[WHAT IS BEING ASKED] Reproduce all of the listing below without alteration.

+---+

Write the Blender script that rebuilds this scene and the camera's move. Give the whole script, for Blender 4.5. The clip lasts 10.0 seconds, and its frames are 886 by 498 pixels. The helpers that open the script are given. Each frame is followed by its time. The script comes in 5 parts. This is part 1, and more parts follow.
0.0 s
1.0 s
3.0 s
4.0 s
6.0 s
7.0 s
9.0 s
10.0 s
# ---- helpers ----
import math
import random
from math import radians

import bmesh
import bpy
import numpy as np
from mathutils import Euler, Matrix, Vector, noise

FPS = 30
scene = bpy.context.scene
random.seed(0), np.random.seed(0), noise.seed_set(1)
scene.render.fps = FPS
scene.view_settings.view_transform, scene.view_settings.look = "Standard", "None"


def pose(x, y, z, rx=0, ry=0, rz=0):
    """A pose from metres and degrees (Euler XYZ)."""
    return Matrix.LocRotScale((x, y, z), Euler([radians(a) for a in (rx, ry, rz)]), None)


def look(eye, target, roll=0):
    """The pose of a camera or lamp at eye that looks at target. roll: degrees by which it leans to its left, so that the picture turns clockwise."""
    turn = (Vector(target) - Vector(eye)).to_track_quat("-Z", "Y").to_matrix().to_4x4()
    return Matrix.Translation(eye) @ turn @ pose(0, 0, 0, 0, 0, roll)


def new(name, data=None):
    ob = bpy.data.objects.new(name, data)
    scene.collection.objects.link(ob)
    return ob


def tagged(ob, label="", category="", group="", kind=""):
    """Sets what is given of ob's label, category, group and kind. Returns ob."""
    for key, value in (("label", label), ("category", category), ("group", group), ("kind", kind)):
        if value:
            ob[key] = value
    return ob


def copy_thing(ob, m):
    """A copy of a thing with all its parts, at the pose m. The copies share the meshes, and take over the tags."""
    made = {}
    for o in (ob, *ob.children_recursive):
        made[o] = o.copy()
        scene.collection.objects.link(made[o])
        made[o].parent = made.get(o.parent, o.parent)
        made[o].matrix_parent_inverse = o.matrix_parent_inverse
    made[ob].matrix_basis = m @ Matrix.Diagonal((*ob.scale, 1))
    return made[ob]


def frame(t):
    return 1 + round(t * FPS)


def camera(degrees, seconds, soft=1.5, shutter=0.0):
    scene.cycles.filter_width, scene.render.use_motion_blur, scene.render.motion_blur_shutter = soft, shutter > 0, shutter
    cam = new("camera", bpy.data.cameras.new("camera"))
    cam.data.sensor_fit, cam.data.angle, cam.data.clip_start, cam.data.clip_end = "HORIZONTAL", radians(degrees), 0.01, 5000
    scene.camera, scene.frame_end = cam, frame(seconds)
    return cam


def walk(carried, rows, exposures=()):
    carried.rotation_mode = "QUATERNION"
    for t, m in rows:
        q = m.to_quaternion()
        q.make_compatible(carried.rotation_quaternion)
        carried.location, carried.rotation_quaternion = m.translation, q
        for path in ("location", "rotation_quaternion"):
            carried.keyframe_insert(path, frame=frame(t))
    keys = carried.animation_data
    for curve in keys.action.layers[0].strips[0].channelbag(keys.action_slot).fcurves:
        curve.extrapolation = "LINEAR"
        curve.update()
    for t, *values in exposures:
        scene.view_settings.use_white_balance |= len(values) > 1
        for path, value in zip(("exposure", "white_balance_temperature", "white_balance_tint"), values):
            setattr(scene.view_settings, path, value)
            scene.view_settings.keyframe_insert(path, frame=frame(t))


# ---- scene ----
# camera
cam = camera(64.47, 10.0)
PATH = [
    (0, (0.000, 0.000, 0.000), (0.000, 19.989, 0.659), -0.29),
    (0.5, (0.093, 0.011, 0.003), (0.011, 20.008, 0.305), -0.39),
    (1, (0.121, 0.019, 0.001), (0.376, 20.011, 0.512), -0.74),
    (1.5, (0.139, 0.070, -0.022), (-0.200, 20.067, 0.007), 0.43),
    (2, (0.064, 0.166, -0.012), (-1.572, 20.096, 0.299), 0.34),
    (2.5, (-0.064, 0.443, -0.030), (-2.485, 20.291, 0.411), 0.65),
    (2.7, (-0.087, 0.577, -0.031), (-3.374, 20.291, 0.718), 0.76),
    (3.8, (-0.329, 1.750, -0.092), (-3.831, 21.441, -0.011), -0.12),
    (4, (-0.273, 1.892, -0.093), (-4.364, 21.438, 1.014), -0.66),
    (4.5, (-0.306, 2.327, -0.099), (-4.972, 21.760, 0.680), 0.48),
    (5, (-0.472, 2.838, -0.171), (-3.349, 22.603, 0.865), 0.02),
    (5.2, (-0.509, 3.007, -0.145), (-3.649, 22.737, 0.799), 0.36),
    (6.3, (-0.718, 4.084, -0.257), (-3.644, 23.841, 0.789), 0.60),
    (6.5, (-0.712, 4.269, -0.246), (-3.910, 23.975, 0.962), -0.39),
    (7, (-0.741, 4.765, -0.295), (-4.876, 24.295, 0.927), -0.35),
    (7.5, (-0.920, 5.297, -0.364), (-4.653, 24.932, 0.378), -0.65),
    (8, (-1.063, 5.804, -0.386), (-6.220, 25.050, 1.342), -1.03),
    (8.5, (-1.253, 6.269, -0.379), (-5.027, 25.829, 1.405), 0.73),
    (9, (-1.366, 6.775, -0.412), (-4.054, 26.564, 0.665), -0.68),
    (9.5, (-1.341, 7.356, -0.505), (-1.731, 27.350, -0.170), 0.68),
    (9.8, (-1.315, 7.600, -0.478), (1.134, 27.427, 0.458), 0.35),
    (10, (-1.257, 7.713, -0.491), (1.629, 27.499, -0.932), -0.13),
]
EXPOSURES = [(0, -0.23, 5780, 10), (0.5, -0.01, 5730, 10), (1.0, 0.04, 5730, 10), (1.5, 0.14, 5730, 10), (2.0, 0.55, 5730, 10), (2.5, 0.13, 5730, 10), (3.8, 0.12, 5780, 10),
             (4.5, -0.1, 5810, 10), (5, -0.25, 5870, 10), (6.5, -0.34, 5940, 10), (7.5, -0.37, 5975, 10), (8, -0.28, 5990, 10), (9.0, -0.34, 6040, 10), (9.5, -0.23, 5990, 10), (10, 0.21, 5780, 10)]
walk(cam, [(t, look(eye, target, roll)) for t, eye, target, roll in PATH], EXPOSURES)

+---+

[TASK SOLUTION]
Write the Blender script that rebuilds this scene and the camera's move. Give the whole script, for Blender 4.5. The clip lasts 10.0 seconds, and its frames are 886 by 498 pixels. The helpers that open the script are given. Each frame is followed by its time. The script comes in 5 parts. This is part 1, and more parts follow.
0.0 s
1.0 s
3.0 s
4.0 s
6.0 s
7.0 s
9.0 s
10.0 s
# ---- helpers ----
import math
import random
from math import radians

import bmesh
import bpy
import numpy as np
from mathutils import Euler, Matrix, Vector, noise

FPS = 30
scene = bpy.context.scene
random.seed(0), np.random.seed(0), noise.seed_set(1)
scene.render.fps = FPS
scene.view_settings.view_transform, scene.view_settings.look = "Standard", "None"


def pose(x, y, z, rx=0, ry=0, rz=0):
    """A pose from metres and degrees (Euler XYZ)."""
    return Matrix.LocRotScale((x, y, z), Euler([radians(a) for a in (rx, ry, rz)]), None)


def look(eye, target, roll=0):
    """The pose of a camera or lamp at eye that looks at target. roll: degrees by which it leans to its left, so that the picture turns clockwise."""
    turn = (Vector(target) - Vector(eye)).to_track_quat("-Z", "Y").to_matrix().to_4x4()
    return Matrix.Translation(eye) @ turn @ pose(0, 0, 0, 0, 0, roll)


def new(name, data=None):
    ob = bpy.data.objects.new(name, data)
    scene.collection.objects.link(ob)
    return ob


def tagged(ob, label="", category="", group="", kind=""):
    """Sets what is given of ob's label, category, group and kind. Returns ob."""
    for key, value in (("label", label), ("category", category), ("group", group), ("kind", kind)):
        if value:
            ob[key] = value
    return ob


def copy_thing(ob, m):
    """A copy of a thing with all its parts, at the pose m. The copies share the meshes, and take over the tags."""
    made = {}
    for o in (ob, *ob.children_recursive):
        made[o] = o.copy()
        scene.collection.objects.link(made[o])
        made[o].parent = made.get(o.parent, o.parent)
        made[o].matrix_parent_inverse = o.matrix_parent_inverse
    made[ob].matrix_basis = m @ Matrix.Diagonal((*ob.scale, 1))
    return made[ob]


def frame(t):
    return 1 + round(t * FPS)


def camera(degrees, seconds, soft=1.5, shutter=0.0):
    scene.cycles.filter_width, scene.render.use_motion_blur, scene.render.motion_blur_shutter = soft, shutter > 0, shutter
    cam = new("camera", bpy.data.cameras.new("camera"))
    cam.data.sensor_fit, cam.data.angle, cam.data.clip_start, cam.data.clip_end = "HORIZONTAL", radians(degrees), 0.01, 5000
    scene.camera, scene.frame_end = cam, frame(seconds)
    return cam


def walk(carried, rows, exposures=()):
    carried.rotation_mode = "QUATERNION"
    for t, m in rows:
        q = m.to_quaternion()
        q.make_compatible(carried.rotation_quaternion)
        carried.location, carried.rotation_quaternion = m.translation, q
        for path in ("location", "rotation_quaternion"):
            carried.keyframe_insert(path, frame=frame(t))
    keys = carried.animation_data
    for curve in keys.action.layers[0].strips[0].channelbag(keys.action_slot).fcurves:
        curve.extrapolation = "LINEAR"
        curve.update()
    for t, *values in exposures:
        scene.view_settings.use_white_balance |= len(values) > 1
        for path, value in zip(("exposure", "white_balance_temperature", "white_balance_tint"), values):
            setattr(scene.view_settings, path, value)
            scene.view_settings.keyframe_insert(path, frame=frame(t))


# ---- scene ----
# camera
cam = camera(64.47, 10.0)
PATH = [
    (0, (0.000, 0.000, 0.000), (0.000, 19.989, 0.659), -0.29),
    (0.5, (0.093, 0.011, 0.003), (0.011, 20.008, 0.305), -0.39),
    (1, (0.121, 0.019, 0.001), (0.376, 20.011, 0.512), -0.74),
    (1.5, (0.139, 0.070, -0.022), (-0.200, 20.067, 0.007), 0.43),
    (2, (0.064, 0.166, -0.012), (-1.572, 20.096, 0.299), 0.34),
    (2.5, (-0.064, 0.443, -0.030), (-2.485, 20.291, 0.411), 0.65),
    (2.7, (-0.087, 0.577, -0.031), (-3.374, 20.291, 0.718), 0.76),
    (3.8, (-0.329, 1.750, -0.092), (-3.831, 21.441, -0.011), -0.12),
    (4, (-0.273, 1.892, -0.093), (-4.364, 21.438, 1.014), -0.66),
    (4.5, (-0.306, 2.327, -0.099), (-4.972, 21.760, 0.680), 0.48),
    (5, (-0.472, 2.838, -0.171), (-3.349, 22.603, 0.865), 0.02),
    (5.2, (-0.509, 3.007, -0.145), (-3.649, 22.737, 0.799), 0.36),
    (6.3, (-0.718, 4.084, -0.257), (-3.644, 23.841, 0.789), 0.60),
    (6.5, (-0.712, 4.269, -0.246), (-3.910, 23.975, 0.962), -0.39),
    (7, (-0.741, 4.765, -0.295), (-4.876, 24.295, 0.927), -0.35),
    (7.5, (-0.920, 5.297, -0.364), (-4.653, 24.932, 0.378), -0.65),
    (8, (-1.063, 5.804, -0.386), (-6.220, 25.050, 1.342), -1.03),
    (8.5, (-1.253, 6.269, -0.379), (-5.027, 25.829, 1.405), 0.73),
    (9, (-1.366, 6.775, -0.412), (-4.054, 26.564, 0.665), -0.68),
    (9.5, (-1.341, 7.356, -0.505), (-1.731, 27.350, -0.170), 0.68),
    (9.8, (-1.315, 7.600, -0.478), (1.134, 27.427, 0.458), 0.35),
    (10, (-1.257, 7.713, -0.491), (1.629, 27.499, -0.932), -0.13),
]
EXPOSURES = [(0, -0.23, 5780, 10), (0.5, -0.01, 5730, 10), (1.0, 0.04, 5730, 10), (1.5, 0.14, 5730, 10), (2.0, 0.55, 5730, 10), (2.5, 0.13, 5730, 10), (3.8, 0.12, 5780, 10),
             (4.5, -0.1, 5810, 10), (5, -0.25, 5870, 10), (6.5, -0.34, 5940, 10), (7.5, -0.37, 5975, 10), (8, -0.28, 5990, 10), (9.0, -0.34, 6040, 10), (9.5, -0.23, 5990, 10), (10, 0.21, 5780, 10)]
walk(cam, [(t, look(eye, target, roll)) for t, eye, target, roll in PATH], EXPOSURES)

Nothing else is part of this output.